=== AVAILABLE DATA ===
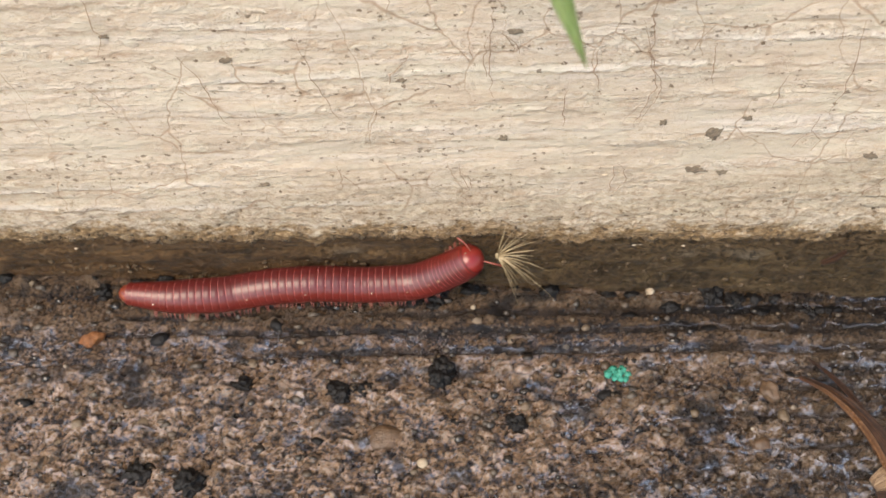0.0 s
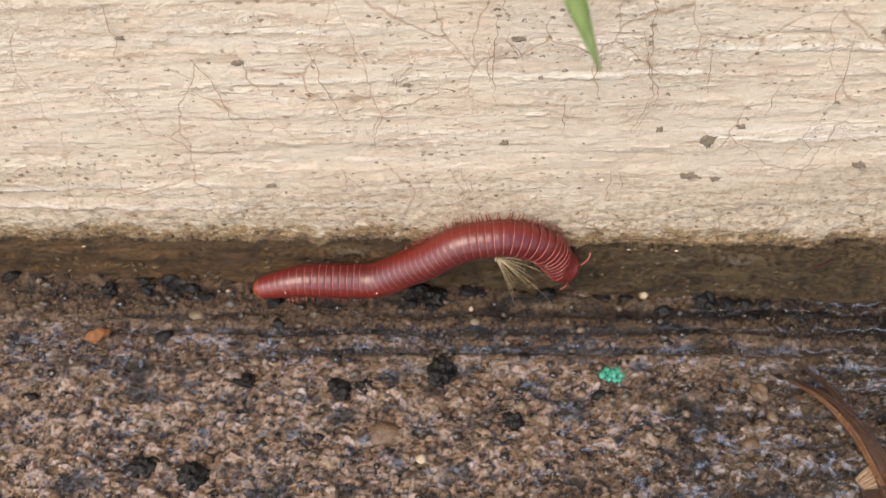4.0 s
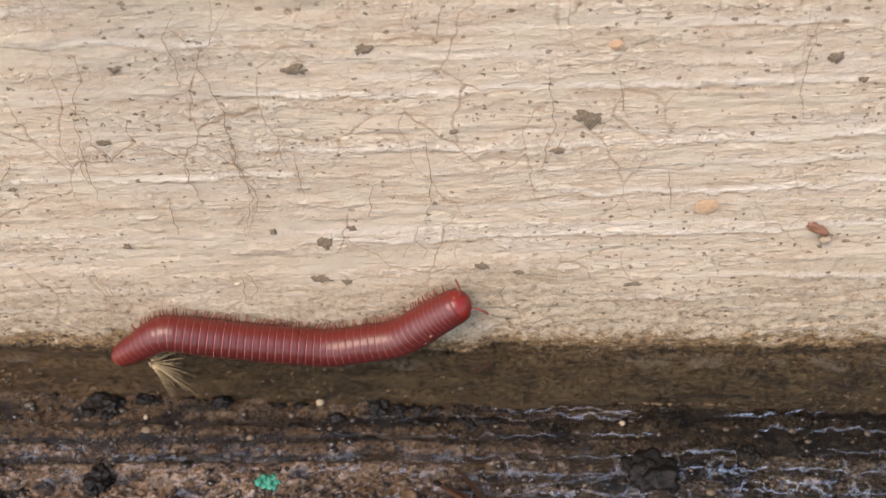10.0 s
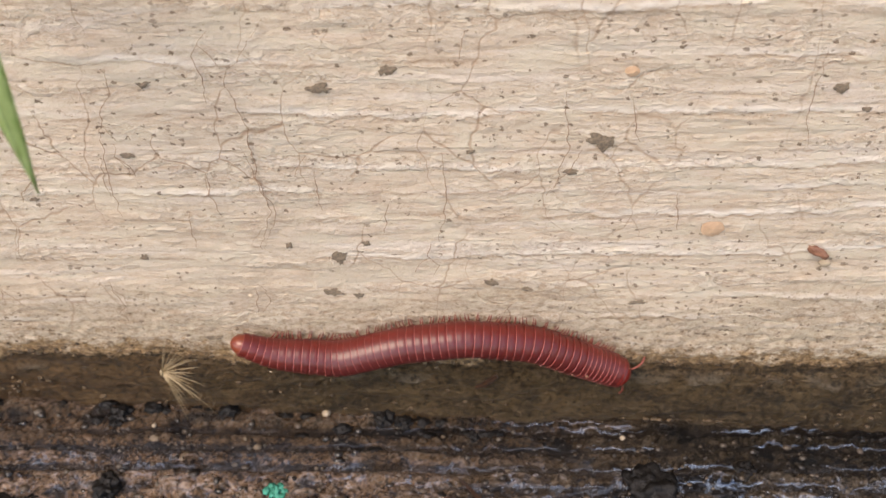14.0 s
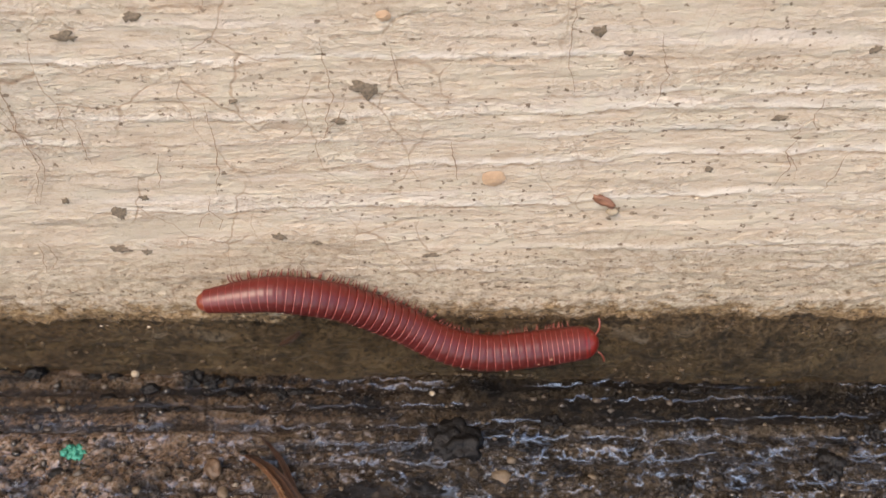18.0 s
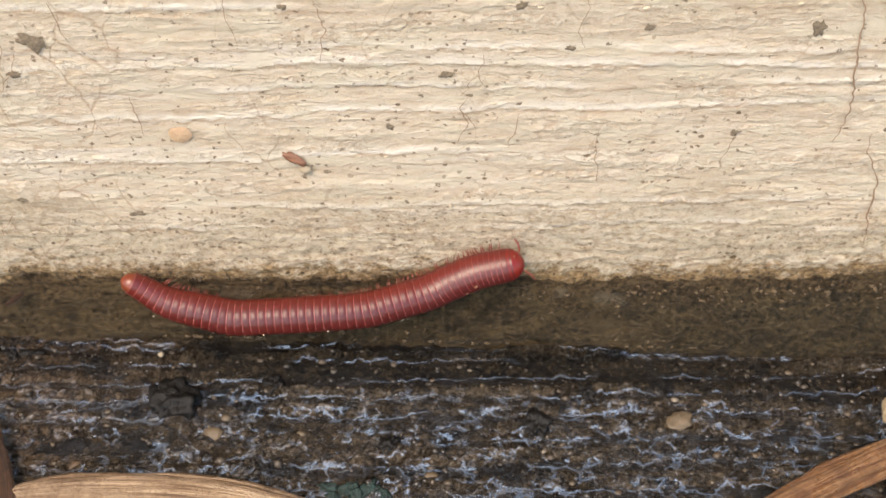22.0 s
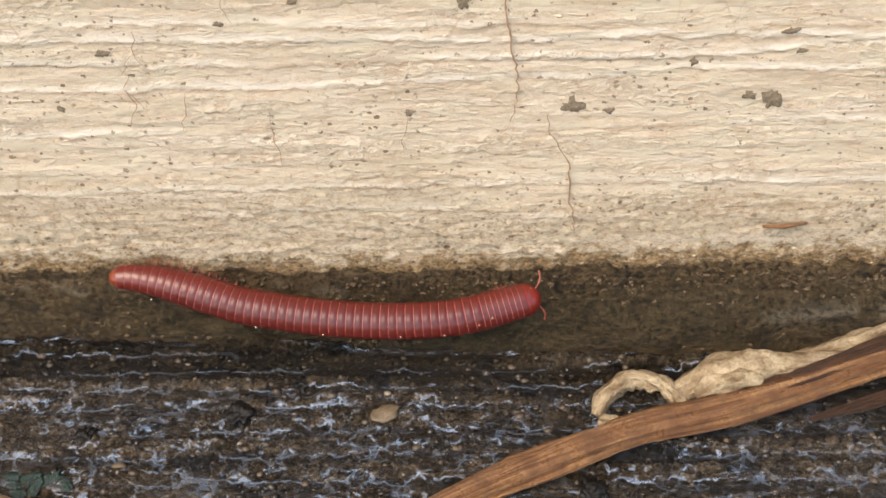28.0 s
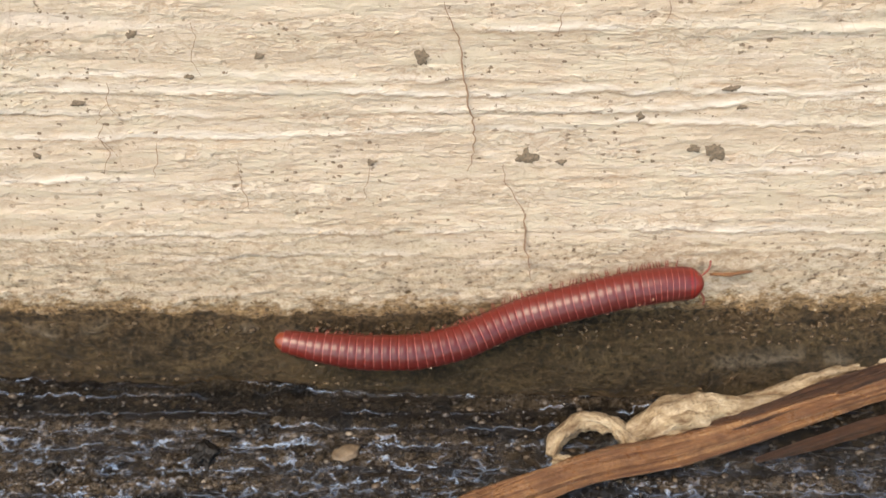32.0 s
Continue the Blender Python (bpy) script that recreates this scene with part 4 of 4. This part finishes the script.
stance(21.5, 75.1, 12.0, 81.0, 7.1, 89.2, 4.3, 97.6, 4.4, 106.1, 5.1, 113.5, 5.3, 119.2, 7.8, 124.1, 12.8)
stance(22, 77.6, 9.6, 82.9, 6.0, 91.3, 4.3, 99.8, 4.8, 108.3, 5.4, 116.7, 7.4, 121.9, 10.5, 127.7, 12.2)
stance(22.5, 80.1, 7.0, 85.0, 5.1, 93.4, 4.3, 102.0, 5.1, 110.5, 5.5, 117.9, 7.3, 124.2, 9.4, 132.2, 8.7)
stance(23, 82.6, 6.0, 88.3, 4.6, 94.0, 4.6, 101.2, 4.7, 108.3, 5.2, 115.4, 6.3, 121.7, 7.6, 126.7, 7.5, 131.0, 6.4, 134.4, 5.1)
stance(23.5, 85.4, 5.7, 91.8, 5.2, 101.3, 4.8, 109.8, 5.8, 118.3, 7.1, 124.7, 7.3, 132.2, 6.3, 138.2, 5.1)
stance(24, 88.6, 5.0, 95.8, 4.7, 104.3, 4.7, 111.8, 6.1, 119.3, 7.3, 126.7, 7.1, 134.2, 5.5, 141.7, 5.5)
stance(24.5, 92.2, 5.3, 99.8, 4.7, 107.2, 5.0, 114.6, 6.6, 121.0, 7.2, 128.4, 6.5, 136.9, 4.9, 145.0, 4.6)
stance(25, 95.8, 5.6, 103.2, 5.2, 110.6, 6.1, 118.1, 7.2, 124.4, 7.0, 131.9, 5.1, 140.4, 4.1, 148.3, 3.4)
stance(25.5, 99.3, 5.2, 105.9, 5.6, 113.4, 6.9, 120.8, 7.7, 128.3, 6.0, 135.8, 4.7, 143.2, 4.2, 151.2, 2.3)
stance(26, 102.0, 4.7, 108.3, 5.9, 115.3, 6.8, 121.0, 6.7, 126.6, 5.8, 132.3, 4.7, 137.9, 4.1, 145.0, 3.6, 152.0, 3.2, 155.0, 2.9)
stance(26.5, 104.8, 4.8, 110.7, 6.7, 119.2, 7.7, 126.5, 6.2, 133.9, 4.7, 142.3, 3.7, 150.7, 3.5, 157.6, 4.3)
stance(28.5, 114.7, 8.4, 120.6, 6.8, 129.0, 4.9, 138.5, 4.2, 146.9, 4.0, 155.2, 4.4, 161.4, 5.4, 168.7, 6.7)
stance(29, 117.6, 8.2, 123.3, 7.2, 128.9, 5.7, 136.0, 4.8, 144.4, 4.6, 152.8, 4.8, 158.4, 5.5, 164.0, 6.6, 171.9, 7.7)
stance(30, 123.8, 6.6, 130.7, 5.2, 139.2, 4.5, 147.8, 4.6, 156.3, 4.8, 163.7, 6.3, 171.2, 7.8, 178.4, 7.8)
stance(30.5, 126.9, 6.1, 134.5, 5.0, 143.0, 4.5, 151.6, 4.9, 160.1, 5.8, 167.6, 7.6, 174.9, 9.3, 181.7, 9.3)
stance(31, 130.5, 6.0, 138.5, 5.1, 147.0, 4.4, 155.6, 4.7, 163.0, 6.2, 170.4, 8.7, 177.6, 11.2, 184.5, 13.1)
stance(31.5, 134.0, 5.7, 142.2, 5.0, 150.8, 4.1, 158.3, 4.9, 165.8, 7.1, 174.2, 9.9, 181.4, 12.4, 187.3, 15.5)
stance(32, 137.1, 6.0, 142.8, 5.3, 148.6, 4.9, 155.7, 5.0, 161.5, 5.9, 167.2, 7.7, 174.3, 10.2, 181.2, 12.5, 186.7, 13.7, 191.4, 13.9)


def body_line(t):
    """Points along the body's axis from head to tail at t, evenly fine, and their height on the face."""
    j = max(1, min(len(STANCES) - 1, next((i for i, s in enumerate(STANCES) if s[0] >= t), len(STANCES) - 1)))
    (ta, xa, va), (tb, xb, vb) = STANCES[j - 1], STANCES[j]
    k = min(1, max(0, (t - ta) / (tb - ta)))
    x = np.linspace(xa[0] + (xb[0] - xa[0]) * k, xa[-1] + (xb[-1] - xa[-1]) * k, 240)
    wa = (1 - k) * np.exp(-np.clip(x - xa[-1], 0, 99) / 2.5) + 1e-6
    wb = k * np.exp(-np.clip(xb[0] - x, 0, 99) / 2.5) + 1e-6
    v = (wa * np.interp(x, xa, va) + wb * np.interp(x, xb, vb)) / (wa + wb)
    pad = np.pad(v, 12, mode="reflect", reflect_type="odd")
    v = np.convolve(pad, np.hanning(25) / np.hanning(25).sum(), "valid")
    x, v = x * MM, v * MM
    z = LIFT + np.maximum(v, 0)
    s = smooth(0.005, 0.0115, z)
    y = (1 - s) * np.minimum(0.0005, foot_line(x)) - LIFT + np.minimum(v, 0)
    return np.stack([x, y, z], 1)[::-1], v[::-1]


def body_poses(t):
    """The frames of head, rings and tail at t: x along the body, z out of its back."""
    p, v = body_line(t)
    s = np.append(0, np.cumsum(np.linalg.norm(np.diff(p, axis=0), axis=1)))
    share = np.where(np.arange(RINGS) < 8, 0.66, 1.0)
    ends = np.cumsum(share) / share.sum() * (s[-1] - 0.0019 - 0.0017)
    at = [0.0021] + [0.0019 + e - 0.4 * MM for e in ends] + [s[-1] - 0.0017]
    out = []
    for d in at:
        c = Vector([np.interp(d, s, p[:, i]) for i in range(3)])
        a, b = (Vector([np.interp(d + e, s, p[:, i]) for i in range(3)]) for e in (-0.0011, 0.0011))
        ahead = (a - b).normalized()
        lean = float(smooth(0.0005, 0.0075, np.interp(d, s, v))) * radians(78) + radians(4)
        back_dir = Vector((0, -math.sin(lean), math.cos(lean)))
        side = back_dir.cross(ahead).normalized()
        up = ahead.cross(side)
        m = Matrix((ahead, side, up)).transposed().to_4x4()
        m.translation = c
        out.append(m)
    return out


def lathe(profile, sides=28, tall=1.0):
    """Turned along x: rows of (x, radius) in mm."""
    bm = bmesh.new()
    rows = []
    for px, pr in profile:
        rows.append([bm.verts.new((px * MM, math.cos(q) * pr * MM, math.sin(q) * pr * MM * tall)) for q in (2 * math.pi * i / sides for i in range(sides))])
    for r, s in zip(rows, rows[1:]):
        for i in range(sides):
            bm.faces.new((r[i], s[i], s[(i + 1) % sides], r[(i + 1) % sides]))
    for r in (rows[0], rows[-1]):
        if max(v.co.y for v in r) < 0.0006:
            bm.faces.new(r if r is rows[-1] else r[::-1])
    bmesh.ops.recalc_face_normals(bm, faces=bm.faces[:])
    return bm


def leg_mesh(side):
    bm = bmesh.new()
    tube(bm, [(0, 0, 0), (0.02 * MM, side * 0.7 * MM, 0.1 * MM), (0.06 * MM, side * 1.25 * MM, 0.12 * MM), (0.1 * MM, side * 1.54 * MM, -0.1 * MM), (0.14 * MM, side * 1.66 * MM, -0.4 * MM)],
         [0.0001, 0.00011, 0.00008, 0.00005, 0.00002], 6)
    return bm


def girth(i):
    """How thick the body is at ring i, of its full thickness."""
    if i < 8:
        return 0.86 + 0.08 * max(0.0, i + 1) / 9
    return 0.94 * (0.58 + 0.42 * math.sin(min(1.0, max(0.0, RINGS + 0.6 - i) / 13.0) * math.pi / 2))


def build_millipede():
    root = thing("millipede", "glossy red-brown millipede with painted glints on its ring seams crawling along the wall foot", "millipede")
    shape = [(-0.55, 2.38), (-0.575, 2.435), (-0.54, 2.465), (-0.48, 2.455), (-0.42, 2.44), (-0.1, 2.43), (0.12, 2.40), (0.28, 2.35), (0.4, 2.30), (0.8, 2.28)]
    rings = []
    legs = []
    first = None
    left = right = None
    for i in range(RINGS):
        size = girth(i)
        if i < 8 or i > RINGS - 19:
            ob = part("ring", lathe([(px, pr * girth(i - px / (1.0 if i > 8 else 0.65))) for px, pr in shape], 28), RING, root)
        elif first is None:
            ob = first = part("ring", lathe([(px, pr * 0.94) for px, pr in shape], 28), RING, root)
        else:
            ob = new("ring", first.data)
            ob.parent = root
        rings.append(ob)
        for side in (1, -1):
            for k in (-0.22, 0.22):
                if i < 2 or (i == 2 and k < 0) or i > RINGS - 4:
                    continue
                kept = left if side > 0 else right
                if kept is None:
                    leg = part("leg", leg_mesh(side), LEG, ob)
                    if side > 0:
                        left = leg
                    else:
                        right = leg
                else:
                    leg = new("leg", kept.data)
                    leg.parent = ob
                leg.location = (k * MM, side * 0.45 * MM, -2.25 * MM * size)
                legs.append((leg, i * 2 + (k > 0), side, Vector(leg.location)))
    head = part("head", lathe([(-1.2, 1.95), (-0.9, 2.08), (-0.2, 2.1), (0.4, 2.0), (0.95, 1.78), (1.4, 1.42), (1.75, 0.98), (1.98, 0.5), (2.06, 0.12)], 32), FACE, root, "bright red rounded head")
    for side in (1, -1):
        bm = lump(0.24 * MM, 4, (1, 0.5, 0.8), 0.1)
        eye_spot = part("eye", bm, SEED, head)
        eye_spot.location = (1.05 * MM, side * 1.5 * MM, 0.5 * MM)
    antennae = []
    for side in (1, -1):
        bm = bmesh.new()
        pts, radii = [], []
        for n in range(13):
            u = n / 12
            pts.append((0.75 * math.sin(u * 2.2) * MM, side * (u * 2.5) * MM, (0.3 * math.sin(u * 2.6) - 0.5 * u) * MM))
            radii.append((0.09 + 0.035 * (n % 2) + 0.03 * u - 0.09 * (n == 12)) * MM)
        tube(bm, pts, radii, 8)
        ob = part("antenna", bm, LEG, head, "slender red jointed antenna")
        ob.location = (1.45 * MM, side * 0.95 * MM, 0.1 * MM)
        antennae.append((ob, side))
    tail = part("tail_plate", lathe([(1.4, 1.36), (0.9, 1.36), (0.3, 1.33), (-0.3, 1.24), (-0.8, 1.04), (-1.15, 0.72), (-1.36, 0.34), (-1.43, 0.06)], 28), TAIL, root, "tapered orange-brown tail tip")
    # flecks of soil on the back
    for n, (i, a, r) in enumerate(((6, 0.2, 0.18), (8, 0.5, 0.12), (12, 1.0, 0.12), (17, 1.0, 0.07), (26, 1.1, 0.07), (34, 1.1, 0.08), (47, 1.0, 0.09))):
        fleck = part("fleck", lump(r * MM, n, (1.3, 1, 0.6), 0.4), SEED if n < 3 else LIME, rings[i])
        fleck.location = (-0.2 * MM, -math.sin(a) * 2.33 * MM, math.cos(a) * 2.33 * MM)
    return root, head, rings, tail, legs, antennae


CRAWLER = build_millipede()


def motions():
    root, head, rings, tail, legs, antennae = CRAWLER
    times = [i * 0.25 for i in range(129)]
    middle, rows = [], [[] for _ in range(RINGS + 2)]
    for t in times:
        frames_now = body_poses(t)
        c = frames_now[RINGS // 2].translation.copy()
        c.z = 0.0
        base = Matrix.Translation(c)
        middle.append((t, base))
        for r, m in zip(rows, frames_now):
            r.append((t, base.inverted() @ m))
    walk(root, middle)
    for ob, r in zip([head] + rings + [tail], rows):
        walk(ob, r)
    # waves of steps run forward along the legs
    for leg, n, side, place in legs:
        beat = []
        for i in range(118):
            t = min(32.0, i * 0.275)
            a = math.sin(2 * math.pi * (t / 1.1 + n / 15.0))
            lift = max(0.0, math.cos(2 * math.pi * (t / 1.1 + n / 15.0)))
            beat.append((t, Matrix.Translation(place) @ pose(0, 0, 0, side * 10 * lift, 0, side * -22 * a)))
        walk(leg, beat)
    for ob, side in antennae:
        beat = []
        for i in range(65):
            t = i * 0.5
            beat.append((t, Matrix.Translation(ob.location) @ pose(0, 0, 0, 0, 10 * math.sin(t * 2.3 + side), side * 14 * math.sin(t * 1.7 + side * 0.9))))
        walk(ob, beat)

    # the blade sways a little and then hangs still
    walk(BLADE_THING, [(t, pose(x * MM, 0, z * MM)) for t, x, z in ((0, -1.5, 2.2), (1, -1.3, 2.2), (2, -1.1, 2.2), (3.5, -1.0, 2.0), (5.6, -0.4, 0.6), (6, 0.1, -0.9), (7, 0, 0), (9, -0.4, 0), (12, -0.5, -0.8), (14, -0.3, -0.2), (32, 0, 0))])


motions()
===
» TASK BRIEF:
List the lines of the material in which the word "with" occurs.

» WRITTEN RESPONSE:
Continue the Blender Python (bpy) script that recreates this scene with part 4 of 4. This part finishes the script.
    root = thing("millipede", "glossy red-brown millipede with painted glints on its ring seams crawling along the wall foot", "millipede")